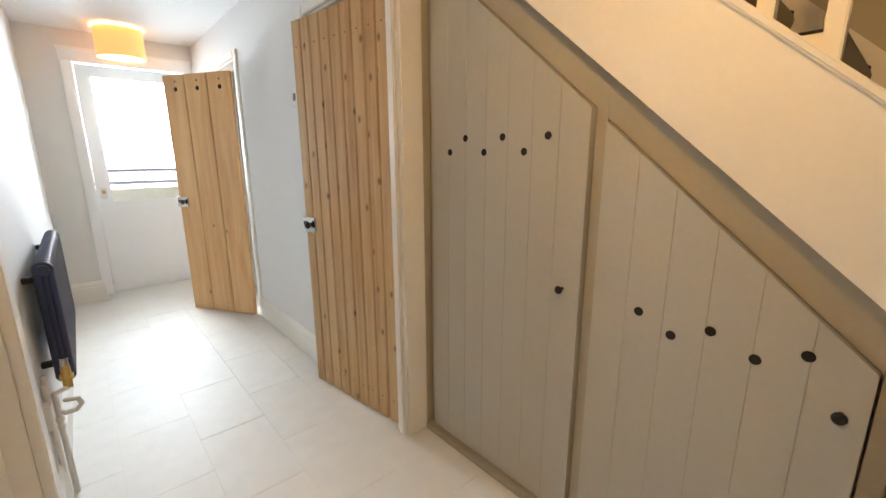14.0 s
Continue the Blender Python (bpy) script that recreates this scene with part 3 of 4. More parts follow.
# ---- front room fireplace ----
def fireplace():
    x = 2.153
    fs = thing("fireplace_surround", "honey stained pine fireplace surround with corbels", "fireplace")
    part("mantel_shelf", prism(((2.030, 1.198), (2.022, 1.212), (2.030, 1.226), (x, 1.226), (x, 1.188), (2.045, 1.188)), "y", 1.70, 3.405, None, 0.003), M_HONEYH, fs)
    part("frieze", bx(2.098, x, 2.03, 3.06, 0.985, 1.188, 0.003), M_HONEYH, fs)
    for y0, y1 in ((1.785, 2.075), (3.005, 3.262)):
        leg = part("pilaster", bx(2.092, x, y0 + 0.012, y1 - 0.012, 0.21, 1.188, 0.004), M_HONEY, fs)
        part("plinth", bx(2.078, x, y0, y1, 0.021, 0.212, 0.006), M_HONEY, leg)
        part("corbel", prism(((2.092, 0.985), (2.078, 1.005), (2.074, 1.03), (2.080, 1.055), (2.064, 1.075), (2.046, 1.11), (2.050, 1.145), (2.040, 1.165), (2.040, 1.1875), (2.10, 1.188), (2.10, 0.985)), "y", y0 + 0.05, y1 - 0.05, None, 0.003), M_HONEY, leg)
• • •
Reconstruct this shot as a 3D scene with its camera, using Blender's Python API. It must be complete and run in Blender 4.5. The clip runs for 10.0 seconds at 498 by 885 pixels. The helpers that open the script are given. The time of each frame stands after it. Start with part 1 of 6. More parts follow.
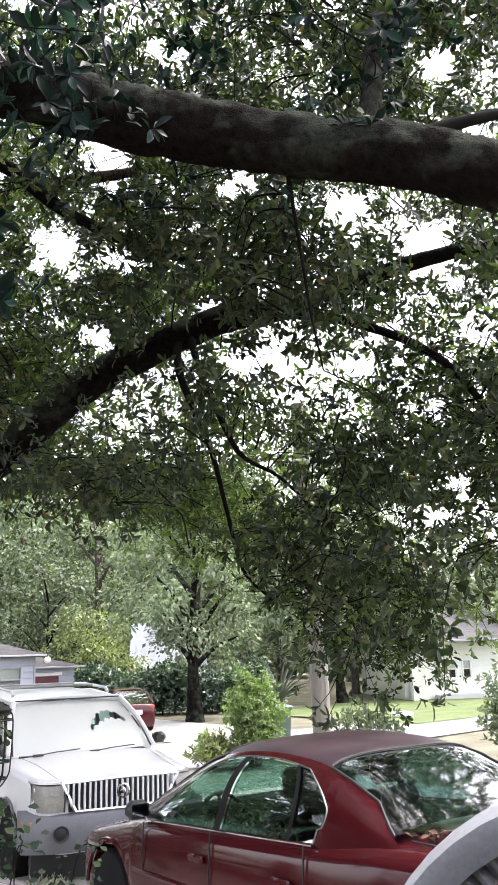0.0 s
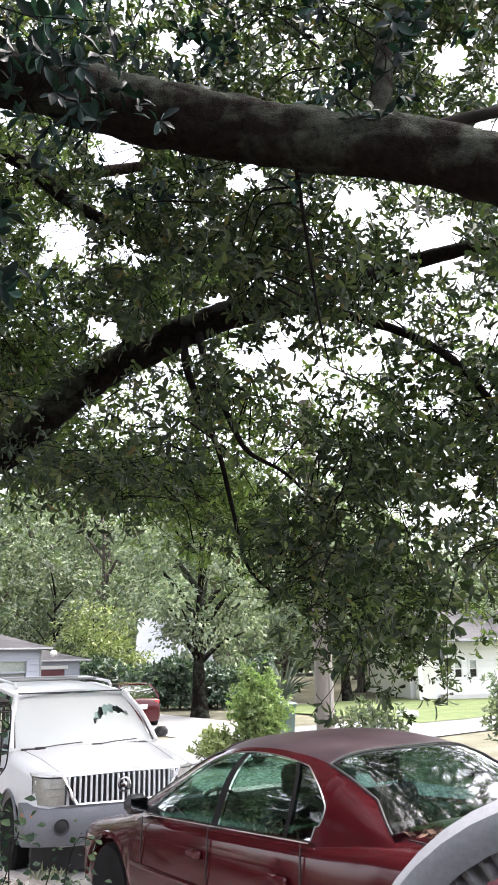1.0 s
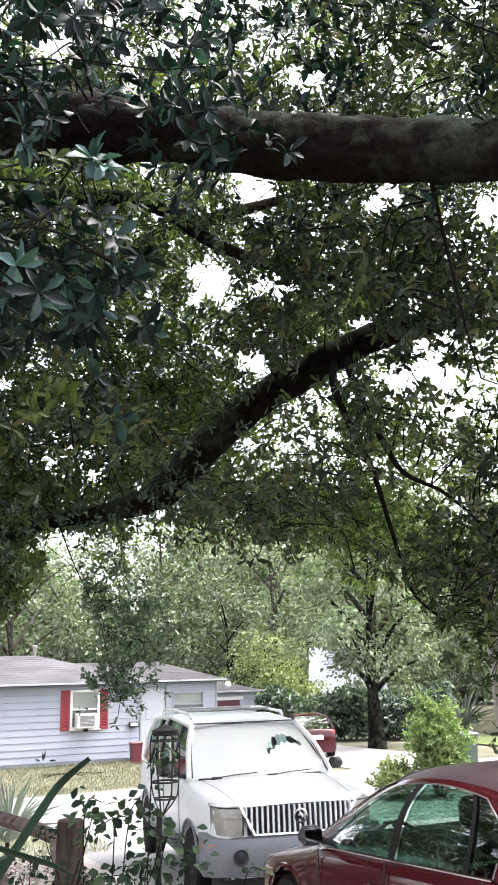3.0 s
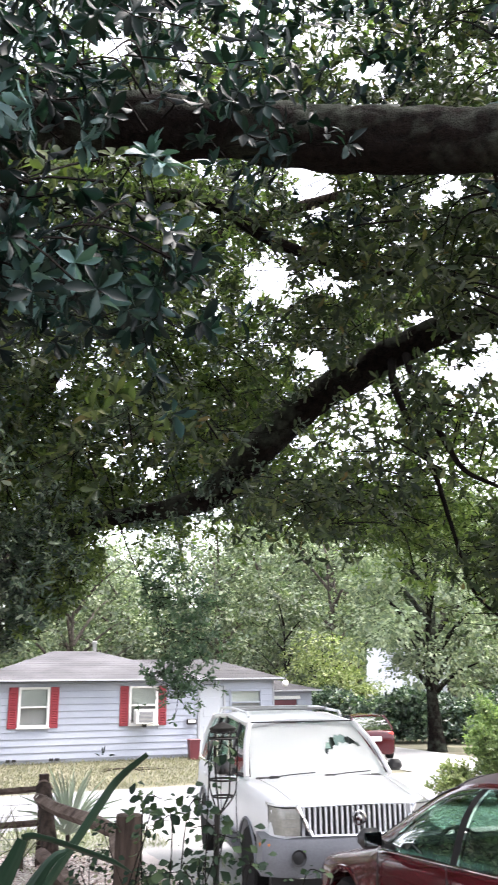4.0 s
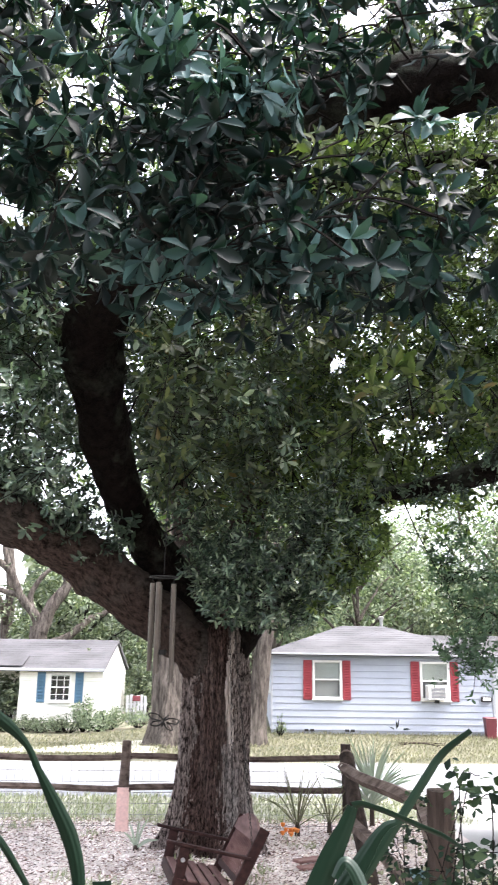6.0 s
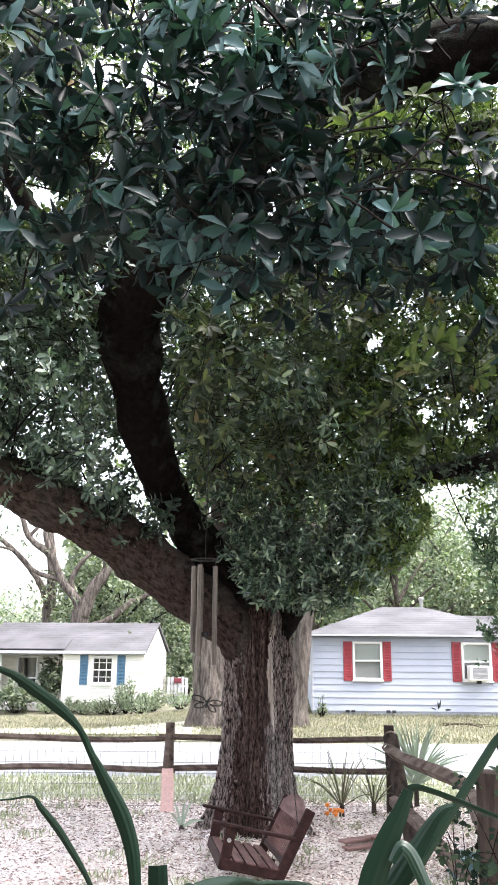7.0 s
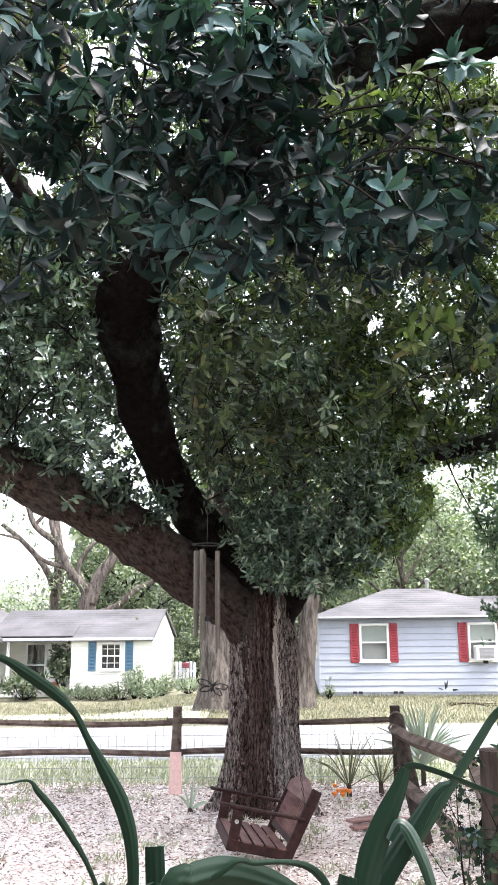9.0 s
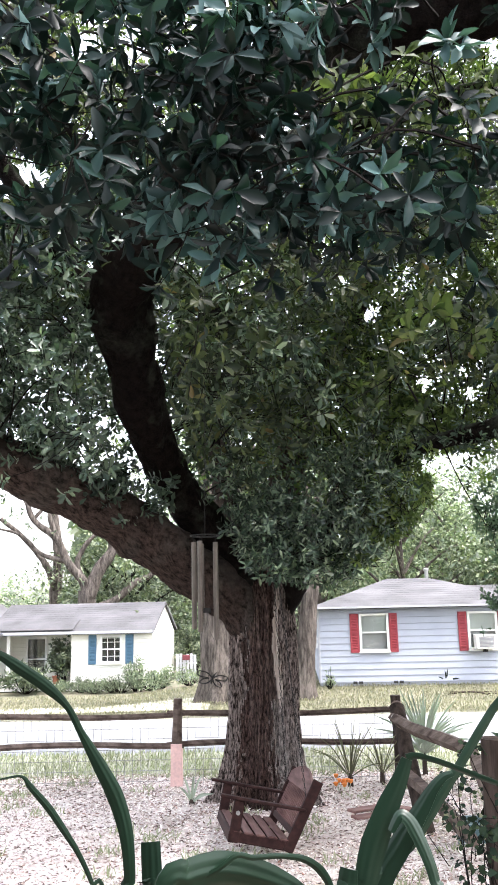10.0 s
• • •
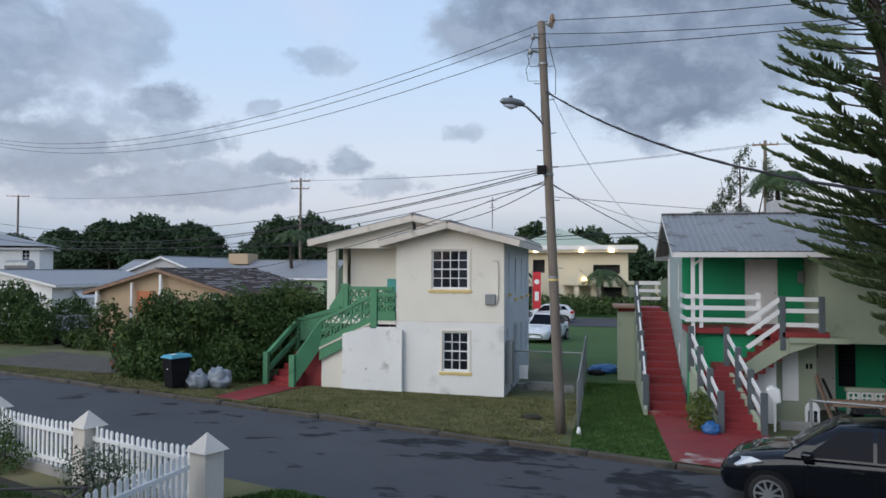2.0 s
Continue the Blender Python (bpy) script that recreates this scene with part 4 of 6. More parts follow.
• • •
▶ **Do this**
Pull out every line of the records that includes the string "recreates".

▶ **Reply to the task**
Continue the Blender Python (bpy) script that recreates this scene with part 3 of 4. More parts follow.
Continue the Blender Python (bpy) script that recreates this scene with part 4 of 6. More parts follow.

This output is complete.